Livros

Ian McEwan conta-nos a vida extraordinária e comum de um homem no mundo

27 novembro 2022 14:25

A queda do Muro de Berlim é observada in loco pelo protagonista deste livro, o mais longo e ambicioso dos 17 romances de Ian McEwan

stephen jaffe/getty images

Em “Lições”, romance-síntese da sua arte literária, McEwan esmiúça a existência de um homem normalíssimo, contra o pano de fundo da História dos últimos 75 anos

27 novembro 2022 14:25

Há uma frase de três palavras que pode funcionar como sinopse de “Lições”, o 17º romance de Ian McEwan: “Memórias, danos, tempo.” Tudo neste livro nasce da ideia de que uma vida humana é feita de acumulações — por vezes trágicas, outras vezes apenas prosaicas, banais — de instantes decisivos que desviam o ‘curso’ dos acontecimentos, tanto na escala histórica como na individual. O protagonista, Roland Baines, tem consciência plena dos “acasos, pessoais e globais, minúsculos e monumentais, que tinham formado e determinado a sua existência”. É da tensão entre o seu caminho acidentado, um trajeto cheio de erros, feridas emocionais mal resolvidas, falhanços de vária ordem, e os grandes momentos coletivos dos últimos 75 anos, que nasce a força que insufla e sustenta o fôlego quase épico desta narrativa.

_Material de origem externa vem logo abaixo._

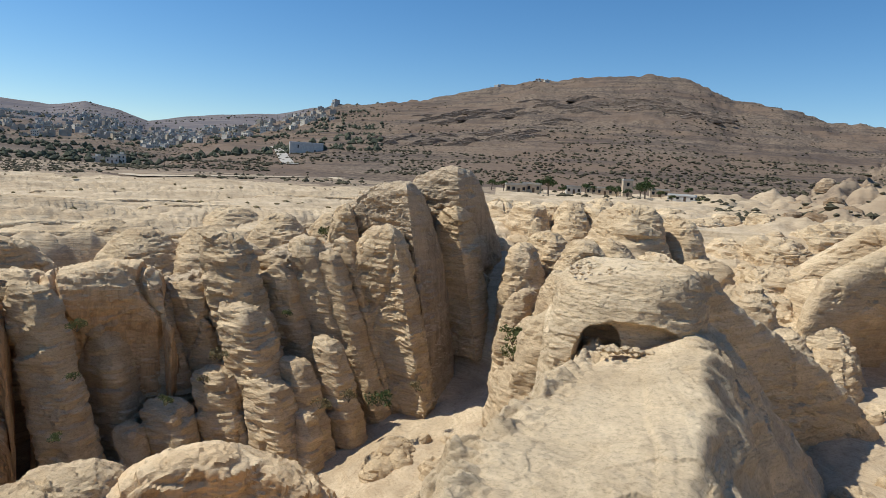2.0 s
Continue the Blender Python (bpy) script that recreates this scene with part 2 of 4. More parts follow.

O principal momento decisivo acontece em 1962, quando Roland, aos 14 anos, temendo que a crise dos mísseis de Cuba descambe no apocalipse e ele acabe por morrer virgem, se lança pelos campos, pedalando velozmente na bicicleta, até à porta da sua professora de piano, que já manifestara três anos antes um interesse inusitado pelo corpo pré-púbere do aluno. A aprendizagem erótica e sentimental que se segue, só mais tarde entendida como uma situação de abuso, condiciona indelevelmente o seu futuro. Tudo o que vem depois — a “década perdida” a deambular pelo mundo, entre os 20 e os 30 anos; os trabalhos frustrantes; as relações falhadas; o fantasma do que nunca chegou a ser — irradia daquela experiência precoce, com a qual nunca se reconciliará, nem sequer quando lhe surge, décadas mais tarde, a oportunidade de um ajuste de contas.